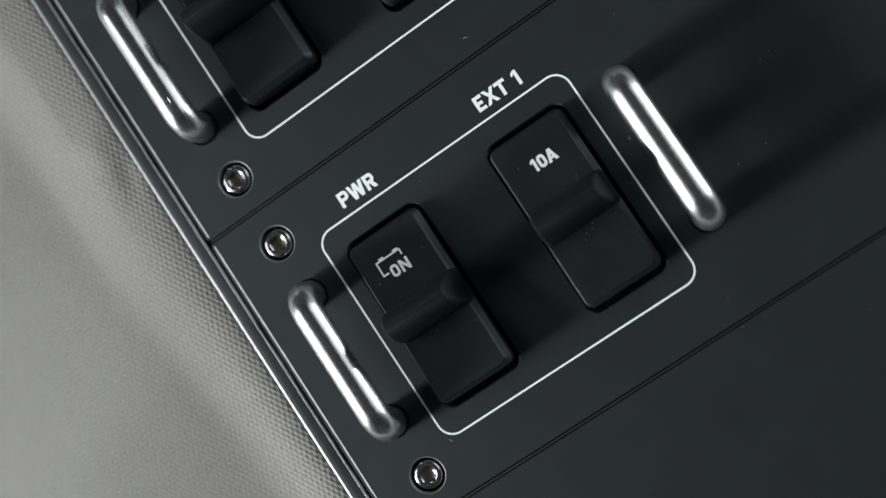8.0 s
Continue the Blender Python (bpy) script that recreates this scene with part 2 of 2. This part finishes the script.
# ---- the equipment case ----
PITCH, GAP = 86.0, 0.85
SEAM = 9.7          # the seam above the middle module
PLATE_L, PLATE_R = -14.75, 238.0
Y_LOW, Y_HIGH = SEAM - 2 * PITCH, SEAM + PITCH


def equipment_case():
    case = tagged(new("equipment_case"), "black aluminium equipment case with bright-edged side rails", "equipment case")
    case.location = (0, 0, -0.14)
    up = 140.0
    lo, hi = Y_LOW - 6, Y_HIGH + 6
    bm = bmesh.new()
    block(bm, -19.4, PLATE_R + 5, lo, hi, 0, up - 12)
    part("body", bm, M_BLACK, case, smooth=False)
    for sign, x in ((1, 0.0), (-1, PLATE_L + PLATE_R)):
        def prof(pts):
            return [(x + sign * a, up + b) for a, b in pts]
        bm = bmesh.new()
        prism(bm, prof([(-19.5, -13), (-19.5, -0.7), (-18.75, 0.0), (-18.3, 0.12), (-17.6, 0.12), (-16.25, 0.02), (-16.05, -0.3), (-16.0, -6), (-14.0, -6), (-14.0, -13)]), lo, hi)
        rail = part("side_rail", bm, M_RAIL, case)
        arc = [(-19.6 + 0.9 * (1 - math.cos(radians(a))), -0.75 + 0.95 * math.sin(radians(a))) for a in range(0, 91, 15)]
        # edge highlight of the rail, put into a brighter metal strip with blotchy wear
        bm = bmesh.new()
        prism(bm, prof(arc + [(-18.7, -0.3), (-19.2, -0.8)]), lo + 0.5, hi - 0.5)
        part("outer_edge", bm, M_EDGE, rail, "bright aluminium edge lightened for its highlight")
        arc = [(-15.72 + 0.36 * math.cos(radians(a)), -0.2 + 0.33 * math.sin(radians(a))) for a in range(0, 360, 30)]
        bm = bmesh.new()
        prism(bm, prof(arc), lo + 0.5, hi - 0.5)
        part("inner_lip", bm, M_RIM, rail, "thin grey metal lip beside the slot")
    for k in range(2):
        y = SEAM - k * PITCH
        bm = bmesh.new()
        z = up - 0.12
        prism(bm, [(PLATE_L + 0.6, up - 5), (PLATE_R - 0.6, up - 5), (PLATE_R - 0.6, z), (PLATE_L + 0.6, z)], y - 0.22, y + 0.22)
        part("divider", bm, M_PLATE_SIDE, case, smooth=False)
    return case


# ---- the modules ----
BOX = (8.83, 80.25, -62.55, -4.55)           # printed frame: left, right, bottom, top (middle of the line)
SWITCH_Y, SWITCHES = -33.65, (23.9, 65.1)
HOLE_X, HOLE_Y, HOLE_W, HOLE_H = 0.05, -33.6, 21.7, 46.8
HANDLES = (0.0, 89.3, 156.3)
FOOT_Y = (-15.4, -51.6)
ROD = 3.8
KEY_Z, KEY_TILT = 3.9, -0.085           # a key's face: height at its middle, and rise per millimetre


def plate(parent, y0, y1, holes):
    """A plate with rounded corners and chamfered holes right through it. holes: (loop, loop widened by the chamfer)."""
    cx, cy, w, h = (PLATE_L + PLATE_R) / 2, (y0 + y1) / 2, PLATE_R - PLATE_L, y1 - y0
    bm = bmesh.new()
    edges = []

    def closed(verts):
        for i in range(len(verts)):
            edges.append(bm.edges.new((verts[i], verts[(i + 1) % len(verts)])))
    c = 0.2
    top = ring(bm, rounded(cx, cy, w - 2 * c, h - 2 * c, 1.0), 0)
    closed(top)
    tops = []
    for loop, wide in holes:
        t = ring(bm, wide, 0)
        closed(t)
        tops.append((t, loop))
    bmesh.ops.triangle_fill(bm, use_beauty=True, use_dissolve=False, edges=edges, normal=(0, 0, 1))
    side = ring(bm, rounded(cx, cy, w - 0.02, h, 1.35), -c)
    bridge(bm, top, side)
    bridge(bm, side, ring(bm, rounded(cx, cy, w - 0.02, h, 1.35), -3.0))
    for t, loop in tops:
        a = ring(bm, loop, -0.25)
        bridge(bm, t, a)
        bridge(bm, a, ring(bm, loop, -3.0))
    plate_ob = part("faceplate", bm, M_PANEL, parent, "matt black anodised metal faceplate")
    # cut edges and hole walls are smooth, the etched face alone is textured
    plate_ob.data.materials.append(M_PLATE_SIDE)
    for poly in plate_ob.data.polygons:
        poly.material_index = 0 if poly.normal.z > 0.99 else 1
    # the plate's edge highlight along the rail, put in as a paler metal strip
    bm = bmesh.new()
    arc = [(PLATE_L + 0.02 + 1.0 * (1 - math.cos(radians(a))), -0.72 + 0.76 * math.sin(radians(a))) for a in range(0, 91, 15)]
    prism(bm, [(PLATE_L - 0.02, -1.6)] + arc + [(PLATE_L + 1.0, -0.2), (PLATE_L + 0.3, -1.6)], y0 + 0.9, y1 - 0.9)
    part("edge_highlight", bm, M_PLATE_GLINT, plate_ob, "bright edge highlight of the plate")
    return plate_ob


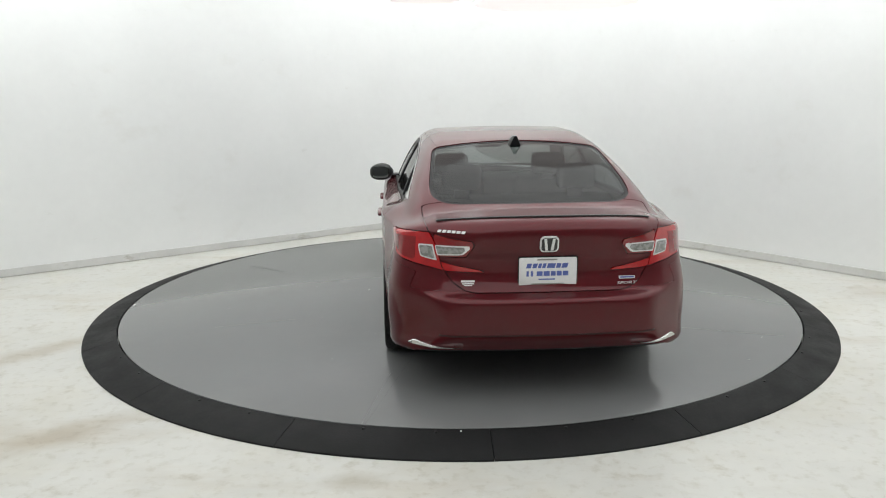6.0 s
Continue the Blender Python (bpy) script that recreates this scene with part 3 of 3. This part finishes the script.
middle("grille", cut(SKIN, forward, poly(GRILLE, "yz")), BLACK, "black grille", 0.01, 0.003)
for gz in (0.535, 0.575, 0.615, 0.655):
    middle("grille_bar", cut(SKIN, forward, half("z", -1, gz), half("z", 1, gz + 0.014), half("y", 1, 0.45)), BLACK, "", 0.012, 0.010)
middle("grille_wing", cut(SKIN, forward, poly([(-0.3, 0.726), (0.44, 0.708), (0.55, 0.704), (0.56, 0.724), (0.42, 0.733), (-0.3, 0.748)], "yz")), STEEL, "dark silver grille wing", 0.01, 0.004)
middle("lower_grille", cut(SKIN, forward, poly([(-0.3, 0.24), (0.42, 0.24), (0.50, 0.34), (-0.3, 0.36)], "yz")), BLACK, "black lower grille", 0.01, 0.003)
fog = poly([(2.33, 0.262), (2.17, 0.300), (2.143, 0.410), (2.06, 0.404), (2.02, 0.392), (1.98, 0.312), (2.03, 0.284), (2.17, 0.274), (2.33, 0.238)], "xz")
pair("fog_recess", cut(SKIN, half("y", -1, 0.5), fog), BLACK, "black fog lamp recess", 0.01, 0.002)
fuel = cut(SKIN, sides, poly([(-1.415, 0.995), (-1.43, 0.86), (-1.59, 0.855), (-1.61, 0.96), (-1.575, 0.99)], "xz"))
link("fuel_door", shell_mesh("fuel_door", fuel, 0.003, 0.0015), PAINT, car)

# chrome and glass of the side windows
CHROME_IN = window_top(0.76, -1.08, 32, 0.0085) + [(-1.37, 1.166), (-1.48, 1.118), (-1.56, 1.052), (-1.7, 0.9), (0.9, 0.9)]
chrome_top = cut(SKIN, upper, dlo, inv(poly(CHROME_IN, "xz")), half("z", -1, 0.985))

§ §

Skip the pictures and restate exactly the lines from the beginning of the listing to the line with "Y_LOW, Y_HIGH = SEAM", that line included.

8.0 s
Continue the Blender Python (bpy) script that recreates this scene with part 2 of 2. This part finishes the script.
# ---- the equipment case ----
PITCH, GAP = 86.0, 0.85
SEAM = 9.7          # the seam above the middle module
PLATE_L, PLATE_R = -14.75, 238.0
Y_LOW, Y_HIGH = SEAM - 2 * PITCH, SEAM + PITCH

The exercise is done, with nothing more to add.